Entries from a dataset:
-=-=-=-=-

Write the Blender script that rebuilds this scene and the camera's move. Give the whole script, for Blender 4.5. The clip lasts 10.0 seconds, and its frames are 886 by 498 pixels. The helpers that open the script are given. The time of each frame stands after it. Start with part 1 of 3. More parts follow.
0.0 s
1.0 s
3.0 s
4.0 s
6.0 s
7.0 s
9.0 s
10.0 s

-=-=-=-=-

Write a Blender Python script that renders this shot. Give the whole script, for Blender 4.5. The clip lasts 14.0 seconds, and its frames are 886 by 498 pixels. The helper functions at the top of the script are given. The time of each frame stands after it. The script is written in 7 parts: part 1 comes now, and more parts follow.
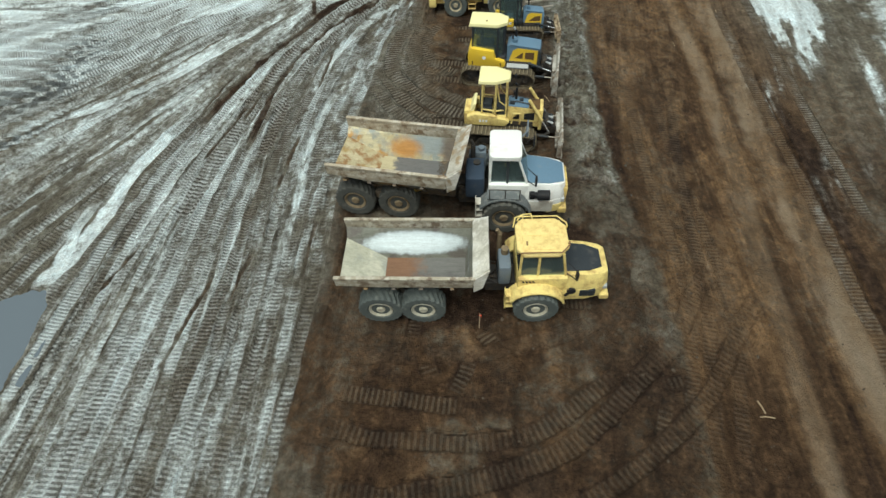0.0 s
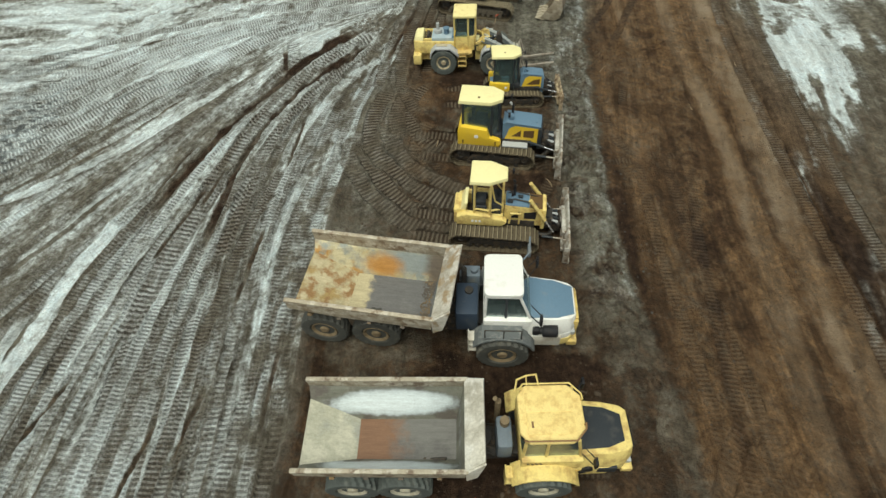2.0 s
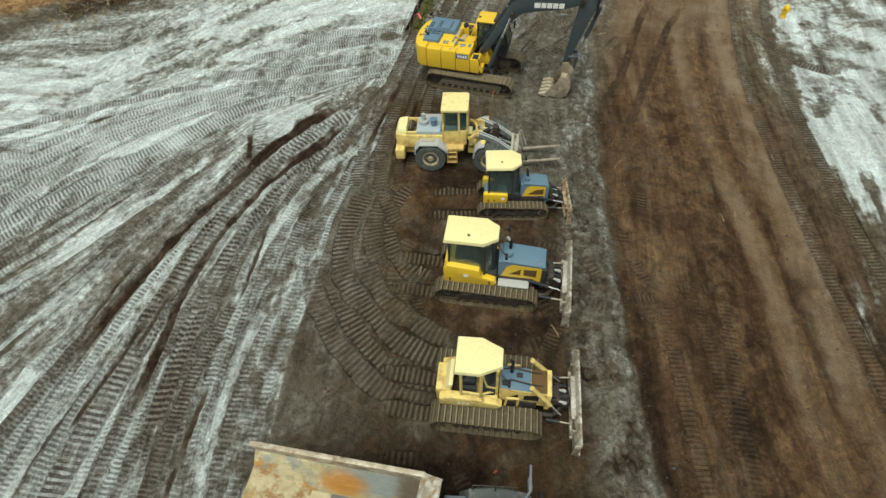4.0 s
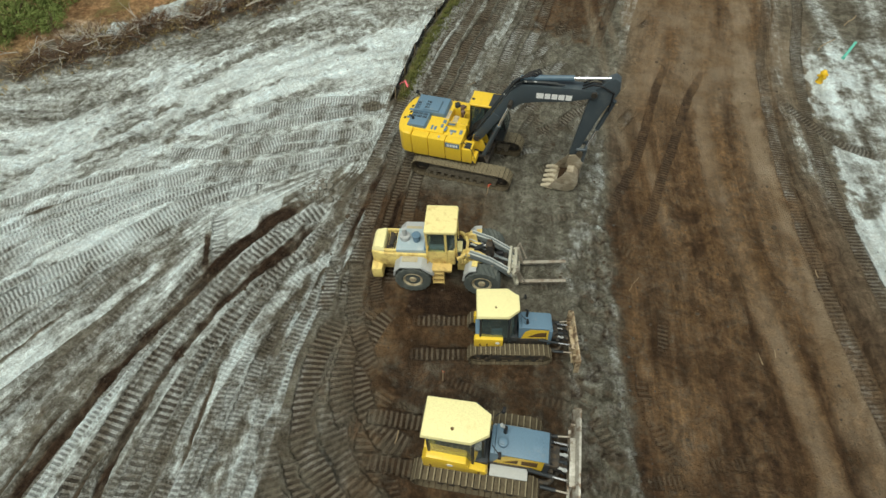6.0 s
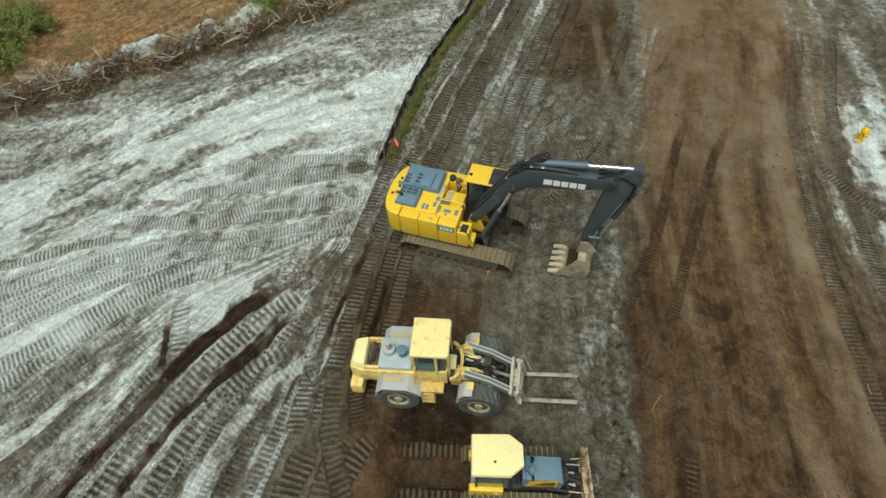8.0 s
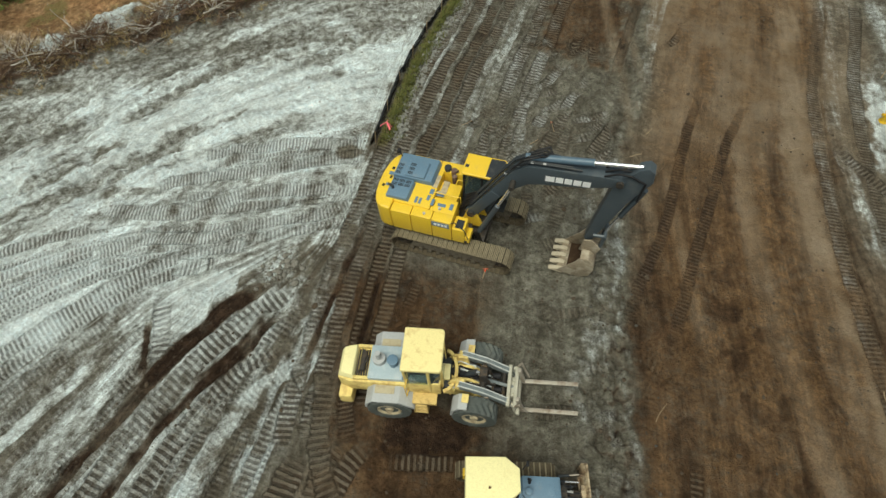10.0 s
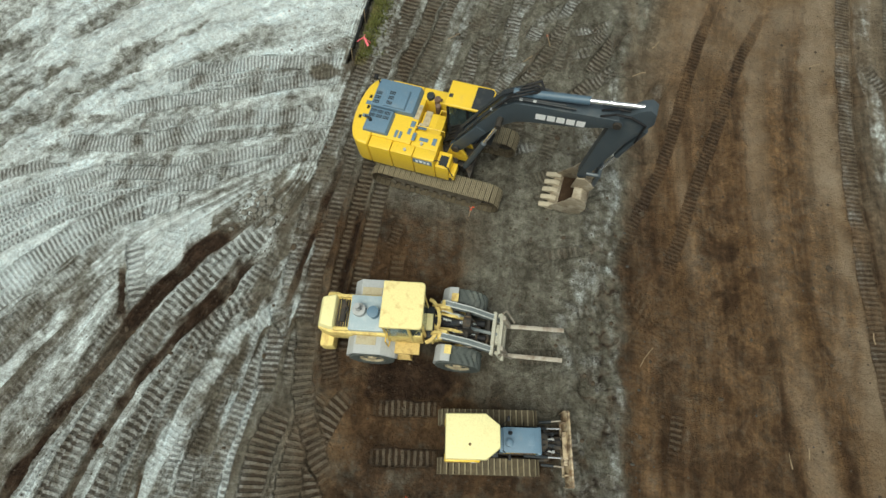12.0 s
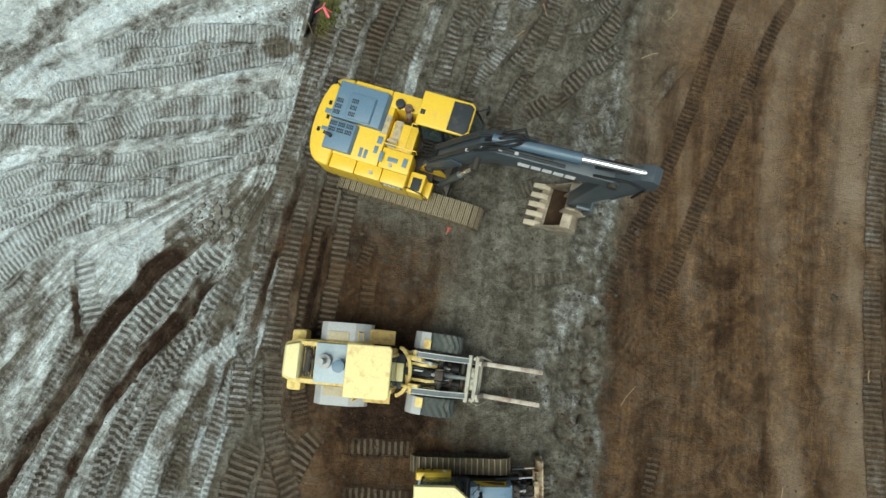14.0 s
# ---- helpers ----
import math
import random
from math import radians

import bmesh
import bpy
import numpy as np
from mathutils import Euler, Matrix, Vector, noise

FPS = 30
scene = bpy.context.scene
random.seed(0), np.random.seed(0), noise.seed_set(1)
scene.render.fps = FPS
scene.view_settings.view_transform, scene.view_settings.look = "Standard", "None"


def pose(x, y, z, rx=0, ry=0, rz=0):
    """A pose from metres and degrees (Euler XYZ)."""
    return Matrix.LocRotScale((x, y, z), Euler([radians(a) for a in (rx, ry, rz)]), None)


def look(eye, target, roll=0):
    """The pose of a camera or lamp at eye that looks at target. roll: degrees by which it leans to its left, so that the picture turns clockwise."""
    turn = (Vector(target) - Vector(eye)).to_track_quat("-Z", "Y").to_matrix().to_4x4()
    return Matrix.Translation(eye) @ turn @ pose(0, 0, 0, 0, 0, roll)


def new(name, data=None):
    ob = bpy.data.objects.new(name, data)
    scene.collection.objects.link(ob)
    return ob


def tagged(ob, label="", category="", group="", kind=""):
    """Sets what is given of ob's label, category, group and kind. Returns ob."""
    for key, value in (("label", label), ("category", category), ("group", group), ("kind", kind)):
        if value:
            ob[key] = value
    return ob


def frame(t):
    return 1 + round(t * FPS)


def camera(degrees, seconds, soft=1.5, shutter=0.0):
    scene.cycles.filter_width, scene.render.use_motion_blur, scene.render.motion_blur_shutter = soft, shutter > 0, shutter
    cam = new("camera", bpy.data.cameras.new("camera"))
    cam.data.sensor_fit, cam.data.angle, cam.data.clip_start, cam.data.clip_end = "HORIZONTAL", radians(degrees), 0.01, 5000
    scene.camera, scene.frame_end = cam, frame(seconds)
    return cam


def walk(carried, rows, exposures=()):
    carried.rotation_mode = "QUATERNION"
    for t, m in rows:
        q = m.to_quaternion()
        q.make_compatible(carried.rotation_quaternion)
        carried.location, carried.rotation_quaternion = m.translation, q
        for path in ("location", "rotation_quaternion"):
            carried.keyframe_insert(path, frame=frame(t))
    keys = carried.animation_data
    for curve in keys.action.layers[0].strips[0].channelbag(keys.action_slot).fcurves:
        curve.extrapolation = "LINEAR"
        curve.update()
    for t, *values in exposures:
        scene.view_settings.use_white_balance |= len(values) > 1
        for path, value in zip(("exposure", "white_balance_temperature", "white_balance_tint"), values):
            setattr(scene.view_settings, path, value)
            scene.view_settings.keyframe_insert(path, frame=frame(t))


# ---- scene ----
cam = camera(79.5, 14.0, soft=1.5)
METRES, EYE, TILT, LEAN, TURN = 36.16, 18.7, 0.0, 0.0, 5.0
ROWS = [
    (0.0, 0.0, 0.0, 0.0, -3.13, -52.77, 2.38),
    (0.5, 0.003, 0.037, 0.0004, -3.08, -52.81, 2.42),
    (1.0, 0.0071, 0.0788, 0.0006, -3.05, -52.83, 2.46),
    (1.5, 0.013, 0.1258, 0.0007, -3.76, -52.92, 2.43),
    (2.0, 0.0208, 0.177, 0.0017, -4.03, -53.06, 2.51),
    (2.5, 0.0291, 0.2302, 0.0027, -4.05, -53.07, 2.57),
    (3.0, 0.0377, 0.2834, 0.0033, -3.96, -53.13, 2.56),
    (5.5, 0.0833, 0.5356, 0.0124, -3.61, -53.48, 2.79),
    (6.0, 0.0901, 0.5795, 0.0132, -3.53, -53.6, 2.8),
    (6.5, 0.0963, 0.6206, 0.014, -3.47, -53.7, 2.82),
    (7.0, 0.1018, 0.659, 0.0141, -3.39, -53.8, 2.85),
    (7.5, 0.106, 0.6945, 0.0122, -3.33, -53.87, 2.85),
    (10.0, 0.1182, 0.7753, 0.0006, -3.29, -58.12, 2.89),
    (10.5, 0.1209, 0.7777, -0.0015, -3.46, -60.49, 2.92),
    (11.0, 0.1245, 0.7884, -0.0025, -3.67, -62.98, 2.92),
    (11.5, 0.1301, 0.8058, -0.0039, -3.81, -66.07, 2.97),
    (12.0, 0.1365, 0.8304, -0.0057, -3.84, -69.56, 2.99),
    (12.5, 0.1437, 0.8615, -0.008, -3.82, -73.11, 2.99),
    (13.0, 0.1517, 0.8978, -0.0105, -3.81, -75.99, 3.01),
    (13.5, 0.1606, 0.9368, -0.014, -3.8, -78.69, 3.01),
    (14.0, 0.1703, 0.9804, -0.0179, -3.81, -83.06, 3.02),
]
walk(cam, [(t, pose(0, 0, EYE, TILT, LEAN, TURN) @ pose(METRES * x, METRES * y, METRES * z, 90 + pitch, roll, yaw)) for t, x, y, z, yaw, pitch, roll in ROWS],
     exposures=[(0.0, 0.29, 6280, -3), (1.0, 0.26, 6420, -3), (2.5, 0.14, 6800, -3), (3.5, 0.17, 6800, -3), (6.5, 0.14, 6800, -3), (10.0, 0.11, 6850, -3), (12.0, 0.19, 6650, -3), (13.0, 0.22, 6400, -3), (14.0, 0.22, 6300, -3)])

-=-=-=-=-

[Task description]: Only the lines from the one bearing "# ---- helpers" through the one bearing "for curve in" should be repeated, exactly as given.

[Right answer]:
# ---- helpers ----
import math
import random
from math import radians

import bmesh
import bpy
import numpy as np
from mathutils import Euler, Matrix, Vector, noise

FPS = 30
scene = bpy.context.scene
random.seed(0), np.random.seed(0), noise.seed_set(1)
scene.render.fps = FPS
scene.view_settings.view_transform, scene.view_settings.look = "Standard", "None"


def pose(x, y, z, rx=0, ry=0, rz=0):
    """A pose from metres and degrees (Euler XYZ)."""
    return Matrix.LocRotScale((x, y, z), Euler([radians(a) for a in (rx, ry, rz)]), None)


def look(eye, target, roll=0):
    """The pose of a camera or lamp at eye that looks at target. roll: degrees by which it leans to its left, so that the picture turns clockwise."""
    turn = (Vector(target) - Vector(eye)).to_track_quat("-Z", "Y").to_matrix().to_4x4()
    return Matrix.Translation(eye) @ turn @ pose(0, 0, 0, 0, 0, roll)


def new(name, data=None):
    ob = bpy.data.objects.new(name, data)
    scene.collection.objects.link(ob)
    return ob


def tagged(ob, label="", category="", group="", kind=""):
    """Sets what is given of ob's label, category, group and kind. Returns ob."""
    for key, value in (("label", label), ("category", category), ("group", group), ("kind", kind)):
        if value:
            ob[key] = value
    return ob


def frame(t):
    return 1 + round(t * FPS)


def camera(degrees, seconds, soft=1.5, shutter=0.0):
    scene.cycles.filter_width, scene.render.use_motion_blur, scene.render.motion_blur_shutter = soft, shutter > 0, shutter
    cam = new("camera", bpy.data.cameras.new("camera"))
    cam.data.sensor_fit, cam.data.angle, cam.data.clip_start, cam.data.clip_end = "HORIZONTAL", radians(degrees), 0.01, 5000
    scene.camera, scene.frame_end = cam, frame(seconds)
    return cam


def walk(carried, rows, exposures=()):
    carried.rotation_mode = "QUATERNION"
    for t, m in rows:
        q = m.to_quaternion()
        q.make_compatible(carried.rotation_quaternion)
        carried.location, carried.rotation_quaternion = m.translation, q
        for path in ("location", "rotation_quaternion"):
            carried.keyframe_insert(path, frame=frame(t))
    keys = carried.animation_data
    for curve in keys.action.layers[0].strips[0].channelbag(keys.action_slot).fcurves:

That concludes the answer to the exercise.